### WHAT IS EXPECTED
Using the listing below, copy every line that mentions "part".

### LISTED RECORDS
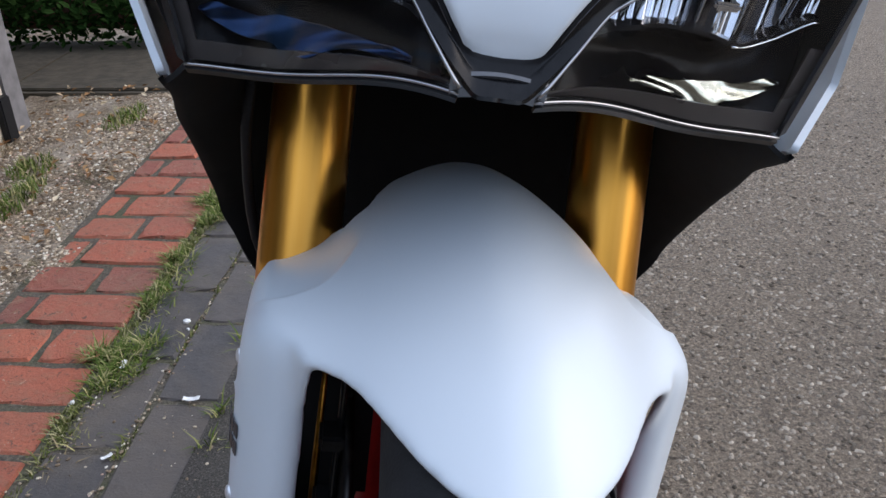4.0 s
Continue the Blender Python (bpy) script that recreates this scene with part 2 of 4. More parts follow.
PAINT, GOLD, LENS = make_paint(), make_gold(), make_glass()
BLACK = plain("black_moulded_plastic", (0.010, 0.010, 0.011), 0.42, 0.0, 0.3, 300, 0.0002, 0.22)
GLOSS = plain("gloss_black_trim", (0.009, 0.009, 0.010), 0.13, 0.0, 0.2, 120, 0.0, 0.45)
BOWL = plain("deep_gloss_black", (0.006, 0.006, 0.007), 0.16, 0.0, 0.2, 50, 0.0, 0.10)
CHANNEL = plain("black_channel_plastic", (0.007, 0.007, 0.008), 0.22, 0.0, 0.3, 160, 0.0, 0.20)
# pale and blue metals that carry the bowls' sky reflections in their colour
PALESTREAK = plain("pale_sky_streak", (0.50, 0.52, 0.45), 0.12, 1.0, 0.4, 150)
BLUESTREAK = plain("blue_sky_streak", (0.026, 0.052, 0.120), 0.36, 1.0, 0.35, 60)
TIP = plain("smoked_clear_moulding", (0.09, 0.093, 0.10), 0.14, 0.0, 0.2, 80, 0.0, 0.6)
# darker copy of the chrome, for facets that mirror something dark
FACET = plain("dark_reflection_chrome", (0.19, 0.19, 0.20), 0.10, 1.0, 0.1, 70)
MATT = plain("matt_black_plastic", (0.013, 0.013, 0.0135), 0.75, 0.0, 0.1, 60, 0.0, 0.12)
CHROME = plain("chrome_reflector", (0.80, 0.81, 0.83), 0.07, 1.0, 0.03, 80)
STEEL = plain("brushed_steel", (0.42, 0.42, 0.43), 0.3, 1.0, 0.1, 200)
DARKSTEEL = plain("dark_worn_steel", (0.05, 0.048, 0.047), 0.4, 1.0, 0.3, 120)
DIMMETAL = plain("dim_smoked_reflector", (0.10, 0.10, 0.11), 0.14, 1.0, 0.2, 80)
SMOKED = plain("smoked_chrome", (0.20, 0.20, 0.215), 0.08, 1.0, 0.08, 60)
REDRIM = plain("red_gloss_rim", (0.34, 0.012, 0.012), 0.22, 0.0, 0.15, 90)
DECAL = plain("dark_grey_decal", (0.045, 0.045, 0.05), 0.4, 0.0, 0.15, 300)
TYRE = make_tyre()
BRICK, PAVER, TARMAC, GUTTER, DIRT, CONCRETE, RUBBER_MAT = make_brick(), make_paver(), make_tarmac(), make_gutter(), make_dirt(), make_concrete(), make_mat()
GRASS = make_blades("green_grass", (0.05, 0.082, 0.014), (0.120, 0.160, 0.032), (0.42, 0.36, 0.17))
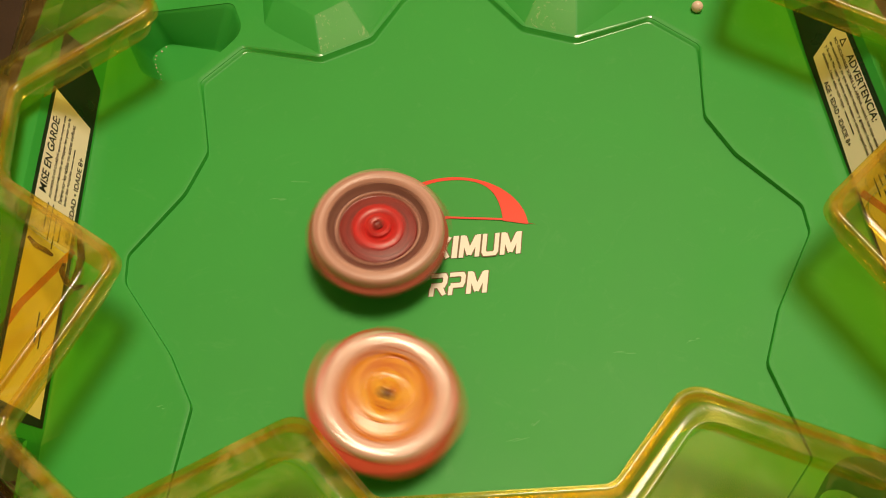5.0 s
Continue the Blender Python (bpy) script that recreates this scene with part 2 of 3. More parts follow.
def build_stadium():
    thing = tagged(new("stadium"), "green plastic battle stadium with clear yellow guards on a brown floor", "toy stadium")
    lob, foot = rounded(LOBES, 2.0), rounded(FOOT, 7.0)
    ang = [2 * math.pi * i / COUNT for i in range(COUNT)]
    rl, rf = [polar(lob, a) for a in ang], [polar(foot, a) for a in ang]

    # the rounding of the step is broad at the far lobes and crisp at the near ones
    soft_edge = [min(1.0, max(0.3, 0.3 + (rl[i] * math.sin(a) - 72.0) / 30.0)) for i, a in enumerate(ang)]

    lean = [1.3 * (k - 0.3) for k in soft_edge]

    def ring(rad, z):
        return [(rad(i) * math.cos(a) * MM, rad(i) * math.sin(a) * MM, z(i) * MM) for i, a in enumerate(ang)]

    rings = []
    for f in (0.02, 0.12, 0.25, 0.4, 0.55, 0.7, 0.82, 0.92):
        rings.append(ring(lambda i: rl[i] * f, lambda i: bowl(rl[i] * f)))
    rings.append(ring(lambda i: rl[i] - 1.6, lambda i: bowl(rl[i] - 1.6)))
    rings.append(ring(lambda i: rl[i] - 0.9, lambda i: bowl(rl[i] - 0.9)))
    rings.append(ring(lambda i: rl[i] - 0.3 * soft_edge[i], lambda i: bowl(rl[i]) + 0.17 * soft_edge[i] ** 2))
    rings.append(ring(lambda i: rl[i] - 0.05, lambda i: bowl(rl[i]) + 0.5 * soft_edge[i]))
    rings.append(ring(lambda i: rl[i] + 0.1 + lean[i], lambda i: ledge(rl[i]) - 0.75 * soft_edge[i]))
    rings.append(ring(lambda i: rl[i] + 0.1 + lean[i] + 0.2 * soft_edge[i], lambda i: ledge(rl[i]) - 0.46 * soft_edge[i]))
    rings.append(ring(lambda i: rl[i] + 0.1 + lean[i] + 0.9 * soft_edge[i], lambda i: ledge(rl[i]) - 0.2 * soft_edge[i]))
    rings.append(ring(lambda i: rl[i] + 0.1 + lean[i] + 1.7 * soft_edge[i], lambda i: ledge(rl[i] + 0.5) - 0.01))
    rings.append(ring(lambda i: rl[i] + 2.6 + lean[i], lambda i: ledge(rl[i] + 1.3)))
    for f in (0.3, 0.6, 0.85):
        rings.append(ring(lambda i: rl[i] + 1.1 + (rf[i] - rl[i] - 4) * f, lambda i: min(4.0, ledge(rl[i] + 1.1 + (rf[i] - rl[i] - 4) * f))))
    # the wall stands high along the sides and the back and is low along the front
    low = [min(1.0, max(0.0, (-64.0 - rf[i] * math.sin(a)) / 5.0)) for i, a in enumerate(ang)]
    high = [1 - 0.72 * k for k in low]
    for plan, d, z in ((FOOT, -2.2, 4.0), (FOOT, -0.8, 4.5), (FOOT, 0.2, 6.0), (FOOT, 10.2, 29.0), (FOOT, 11.0, 30.0), (RIM, 0.0, 30.0), (RIM, 1.0, 29.0), (RIM, 2.0, -24.0)):
        wide = rounded(offset(plan, d), 5.0)
        rw = [polar(wide, a) for a in ang]
        rings.append(ring(lambda i: rf[i] + (rw[i] - rf[i]) * (1 - 0.88 * low[i]), lambda i: 4.0 + (z - 4.0) * high[i] if z > 0 else z))
    rings.append(ring(lambda i: rf[i] * 0.02, lambda i: -24.0))
    bm = bmesh.new()
    loft(bm, rings, True, "both")
    bm.faces.ensure_lookup_table()
    # the long far sides keep a glossy crest and foot, the rest is dull
    for k in (8, 9, 10, 12, 13, 14):
        for face in bm.faces[k * COUNT:(k + 1) * COUNT]:
            mid = face.calc_center_median()
            if mid.y > 0.07 and 0.0585 < abs(mid.x) < 0.0955:
                face.material_index = 1
    bmesh.ops.recalc_face_normals(bm, faces=bm.faces)
    tray = part("tray", bm, GREEN, thing, "green moulded bowl with a lobed groove")
    tray.data.materials.append(GREEN_EDGE)
    for k in (1, -1):
        cut(tray, *(rounded([(k * x, k * y) for x, y in poly], 4.0) for poly in (POCKET_MOUTH, POCKET_FLOOR)), -14.0, 3.6)
    for s in (1, -1):
        bm = bmesh.new()
        base = [(59.4, 105.4, 2.2), (36.0, 114.9, 2.2), (21.3, 137.6, 2.2), (21, 158, 1.5), (92, 158, 1.5), (88, 120, 1.5)]
        top = [(61.4, 124.7, 8.6), (46.6, 133.3, 8.8), (38, 150, 9.4), (38, 157, 9.6), (84, 157, 9.6), (80, 140, 8.6)]
        loft(bm, [[(s * x * MM, y * MM, z * MM) for x, y, z in r] for r in (base, top)], True, "both")
        bmesh.ops.recalc_face_normals(bm, faces=bm.faces)
        bmesh.ops.bevel(bm, geom=bm.edges[:], offset=0.0006, segments=2, profile=0.5, affect="EDGES")
        # only the facet that catches the reflection takes the rubbed, sheen-painted colour
        for face in bm.faces:
            if -0.25 < face.normal.x * s < -0.05 and face.normal.y < -0.2 and face.normal.z > 0.5:
                face.material_index = 1
        block = part("corner_block", bm, GREEN, thing, "green faceted corner block, its rubbed front with a warm sheen painted in", 25)
        block.data.materials.append(GREEN_RUBBED_SHEEN)
    return thing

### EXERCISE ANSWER
Continue the Blender Python (bpy) script that recreates this scene with part 2 of 4. More parts follow.
Continue the Blender Python (bpy) script that recreates this scene with part 2 of 3. More parts follow.
    tray = part("tray", bm, GREEN, thing, "green moulded bowl with a lobed groove")
        block = part("corner_block", bm, GREEN, thing, "green faceted corner block, its rubbed front with a warm sheen painted in", 25)